Fig. 1.

Cell cycle progression dictatesPARP1transcription via growth factors/inhibitors-G1/G0-CDK4/6-RBs axis. Cell cycle machinery is controlled by external signals in order to adapt cells to environmental requirements and conditions. Stimulation of receptor tyrosine kinases (RTKs), MYC protooncogene or estrogen receptor (ER) in response to peptide and non-peptide growth-promoting agents activates cyclin-dependent kinase 4 and 6 (CDK4/6), which associate with cyclin D1 and phosphorylate retinoblastoma proteins (RB1, RBL2). This modification keeps retinoblastoma proteins released from promoters of PARP1 and cell cycle promoting genes, thereby allowing active gene transcription and enabling cell transition from G1 to S phase.

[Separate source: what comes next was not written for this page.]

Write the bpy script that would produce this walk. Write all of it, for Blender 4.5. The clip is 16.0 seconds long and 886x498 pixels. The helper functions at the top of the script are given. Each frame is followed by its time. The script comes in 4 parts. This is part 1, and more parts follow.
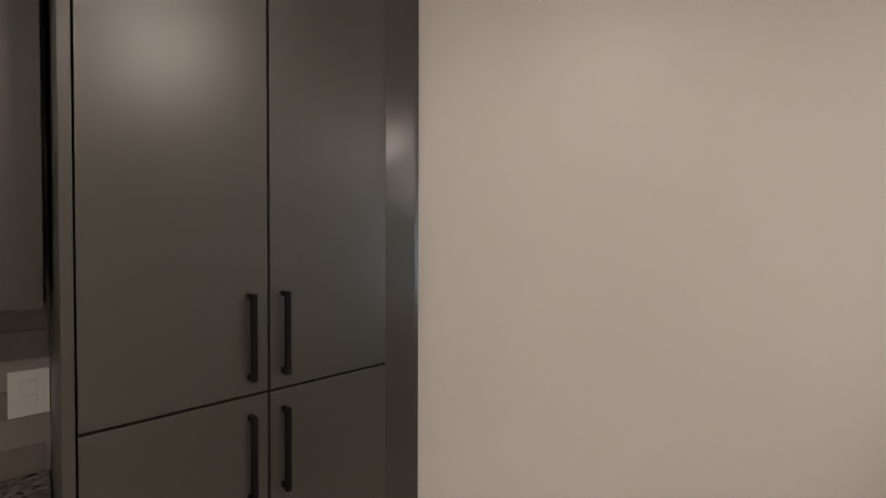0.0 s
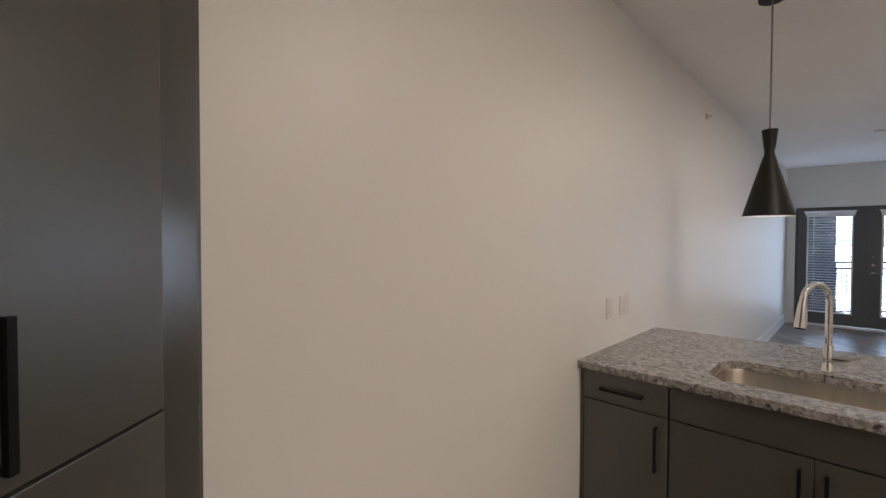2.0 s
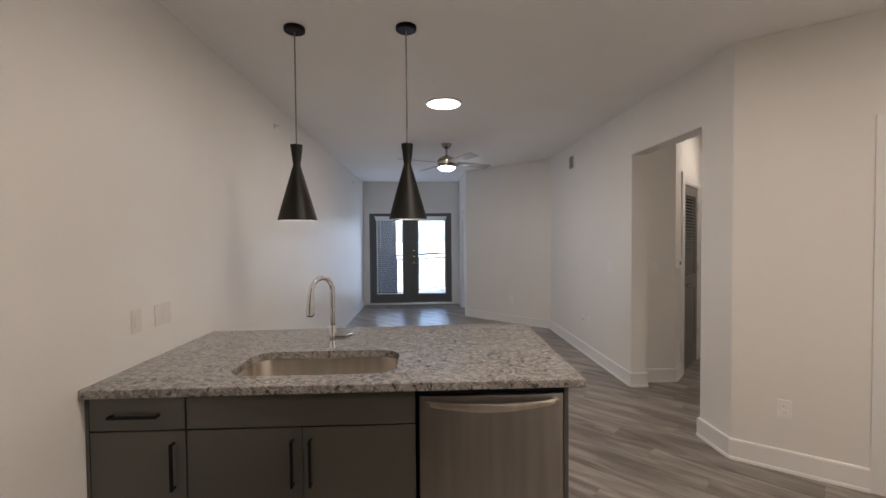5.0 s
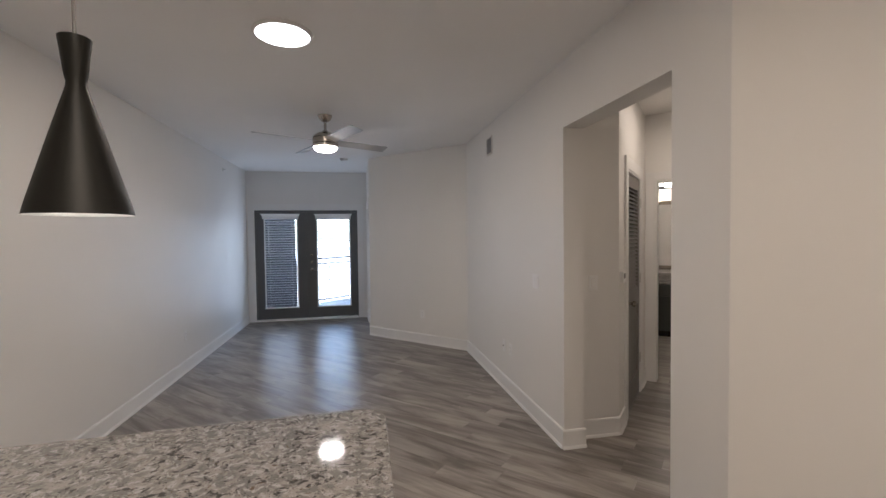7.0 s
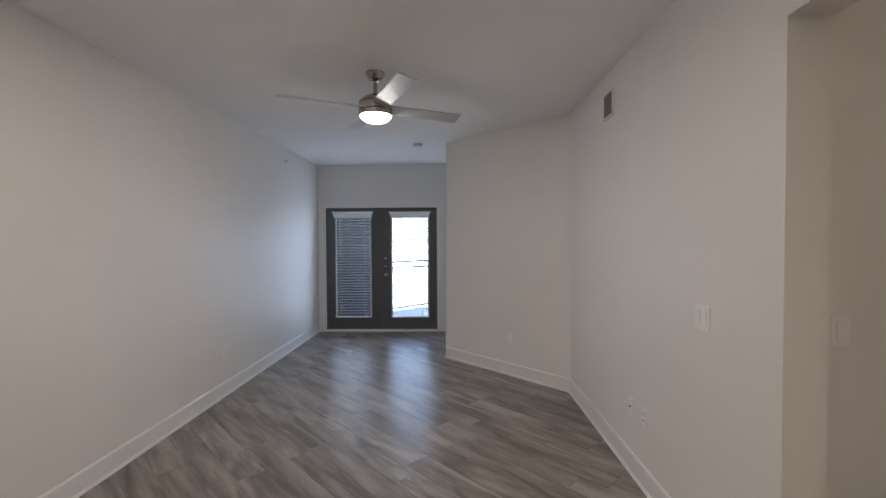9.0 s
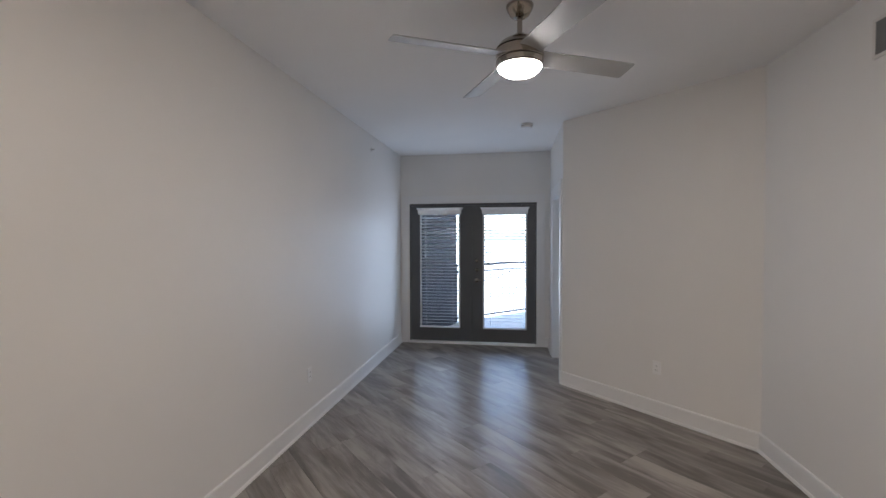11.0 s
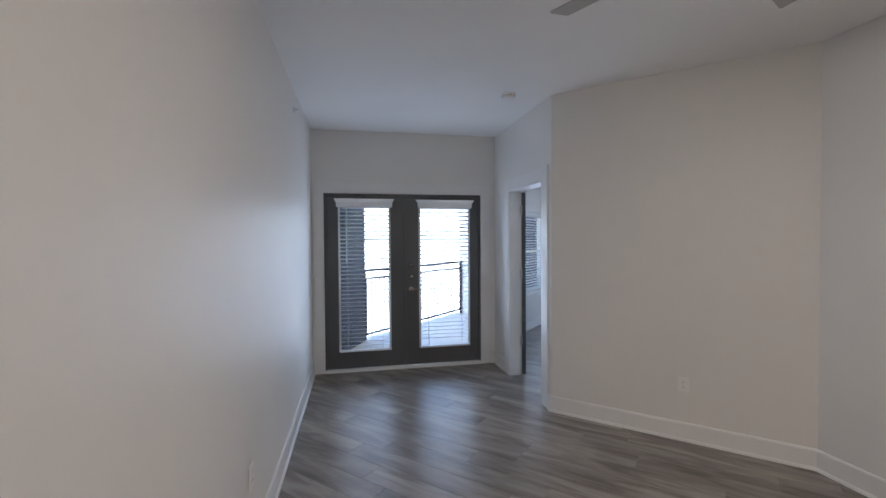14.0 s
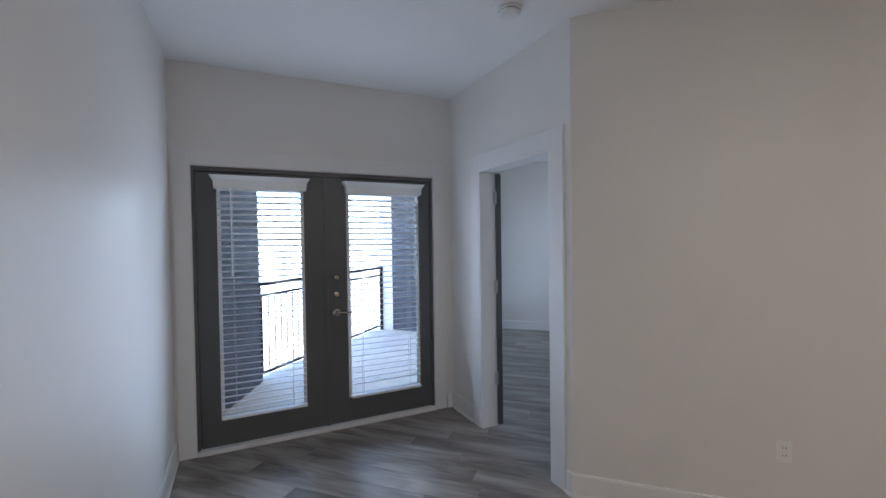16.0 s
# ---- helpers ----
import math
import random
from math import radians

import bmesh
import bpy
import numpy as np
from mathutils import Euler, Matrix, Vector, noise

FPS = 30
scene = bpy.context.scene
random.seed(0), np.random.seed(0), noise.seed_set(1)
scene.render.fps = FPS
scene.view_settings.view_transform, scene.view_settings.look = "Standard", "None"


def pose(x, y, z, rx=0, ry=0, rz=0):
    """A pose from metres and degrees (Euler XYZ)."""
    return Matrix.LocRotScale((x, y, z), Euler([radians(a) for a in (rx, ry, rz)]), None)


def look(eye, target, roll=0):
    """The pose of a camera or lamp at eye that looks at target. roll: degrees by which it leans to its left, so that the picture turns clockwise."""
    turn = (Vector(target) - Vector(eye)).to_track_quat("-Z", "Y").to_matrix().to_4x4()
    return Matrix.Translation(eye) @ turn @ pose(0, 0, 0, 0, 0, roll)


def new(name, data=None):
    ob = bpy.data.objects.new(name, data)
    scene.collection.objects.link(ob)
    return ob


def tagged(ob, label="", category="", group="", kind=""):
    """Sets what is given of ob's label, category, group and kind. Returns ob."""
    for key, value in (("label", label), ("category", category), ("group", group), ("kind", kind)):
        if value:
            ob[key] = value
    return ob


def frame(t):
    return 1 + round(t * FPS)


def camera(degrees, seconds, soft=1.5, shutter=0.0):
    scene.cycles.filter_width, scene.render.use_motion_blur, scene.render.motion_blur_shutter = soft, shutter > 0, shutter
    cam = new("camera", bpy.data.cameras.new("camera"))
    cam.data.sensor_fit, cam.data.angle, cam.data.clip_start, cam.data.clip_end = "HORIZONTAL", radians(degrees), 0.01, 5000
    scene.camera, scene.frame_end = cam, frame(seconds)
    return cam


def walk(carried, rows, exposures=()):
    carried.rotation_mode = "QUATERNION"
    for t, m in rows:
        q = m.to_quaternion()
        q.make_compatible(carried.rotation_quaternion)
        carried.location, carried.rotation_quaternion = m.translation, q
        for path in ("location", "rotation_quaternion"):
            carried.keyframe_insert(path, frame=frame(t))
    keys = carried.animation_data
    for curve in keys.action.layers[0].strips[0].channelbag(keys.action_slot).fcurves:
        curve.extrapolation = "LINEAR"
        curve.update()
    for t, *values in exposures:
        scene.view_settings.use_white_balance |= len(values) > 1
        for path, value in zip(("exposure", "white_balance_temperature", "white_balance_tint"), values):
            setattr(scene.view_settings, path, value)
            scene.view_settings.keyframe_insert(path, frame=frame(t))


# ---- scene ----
cam = camera(91.8, 16.0)
PATH = [
    (0, (0.515, 0.211, 1.535), (-1.482, 0.325, 1.497), 0.2),
    (0.5, (0.306, 0.117, 1.523), (-1.619, 0.659, 1.488), 0.2),
    (1, (0.215, 0.06, 1.51), (-1.574, 0.952, 1.46), 0.2),
    (1.5, (0.242, 0.001, 1.499), (-1.376, 1.175, 1.451), 0.2),
    (2, (0.261, -0.071, 1.514), (-1.129, 1.366, 1.467), 0.2),
    (2.5, (0.271, -0.144, 1.523), (-0.852, 1.51, 1.472), 0.0),
    (3, (0.298, -0.212, 1.524), (-0.544, 1.601, 1.477), -0.2),
    (3.5, (0.328, -0.284, 1.534), (-0.262, 1.627, 1.486), -0.2),
    (4, (0.398, -0.275, 1.536), (0.049, 1.693, 1.489), -0.3),
    (4.5, (0.513, -0.116, 1.52), (0.402, 1.88, 1.471), -0.3),
    (5, (0.69, 0.123, 1.527), (0.776, 2.12, 1.475), -0.5),
    (5.2, (0.755, 0.232, 1.52), (0.909, 2.226, 1.468), -0.5),
    (7.5, (1.457, 1.817, 1.583), (1.85, 3.777, 1.521), -0.7),
    (8, (1.58, 2.127, 1.561), (1.837, 4.11, 1.51), -0.5),
    (8.5, (1.609, 2.468, 1.542), (1.706, 4.466, 1.496), -0.3),
    (9, (1.591, 2.799, 1.563), (1.542, 4.798, 1.516), -0.3),
    (9.5, (1.59, 3.142, 1.564), (1.385, 5.131, 1.52), -0.2),
    (10, (1.485, 3.426, 1.568), (1.148, 5.397, 1.523), -0.1),
    (12.5, (0.127, 3.973, 1.587), (0.056, 5.971, 1.528), -0.2),
    (13, (-0.037, 4.216, 1.59), (0.077, 6.212, 1.531), -0.3),
    (13.5, (-0.173, 4.531, 1.572), (0.106, 6.511, 1.522), -0.2),
    (14, (-0.219, 4.887, 1.55), (0.184, 6.846, 1.505), -0.4),
    (14.5, (-0.227, 5.311, 1.564), (0.264, 7.249, 1.515), -0.4),
    (15, (-0.297, 5.709, 1.576), (0.31, 7.614, 1.529), -0.5),
    (15.5, (-0.293, 6.095, 1.555), (0.432, 7.958, 1.506), -0.6),
    (16, (-0.272, 6.485, 1.535), (0.59, 8.29, 1.494), -0.8),
]
EXPOSURES = [(0.0, 3.08, 5460, 12), (16.0, 3.08, 5460, 12)]
walk(cam, [(t, look(eye, target, roll)) for t, eye, target, roll in PATH], EXPOSURES)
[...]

Upon cell growth arrest in G1 or cell cycle exit to G0, CDK4/6 inhibition results in hypophosphorylation of retinoblastoma proteins, their binding to E2F-driven gene promoters and recruitment of chromatin remodelers, which are capable of inactivating gene expression by removing transcription-promoting indicators and/or inserting transcription-inhibiting histone modification(s). It leads to an increase in nucleosome density and chromatin condensation. Notably, composition of the repressive complex varies between cells arrested in G1 and in G0. Limiting PARP1 expression in G0 is achieved solely by histone deacetylase 1 (HDAC1) for histone deacetylation, while in G1 HDAC1 additionally requires PRC2 (polycomb repressor complex 2) activity and trimethylation of H3K27 by enhancer of zeste homolog 2 (EZH2) to repress PARP1 transcription. Cell cycle arrest in G2 does not affect the mRNA and protein levels of PARP1.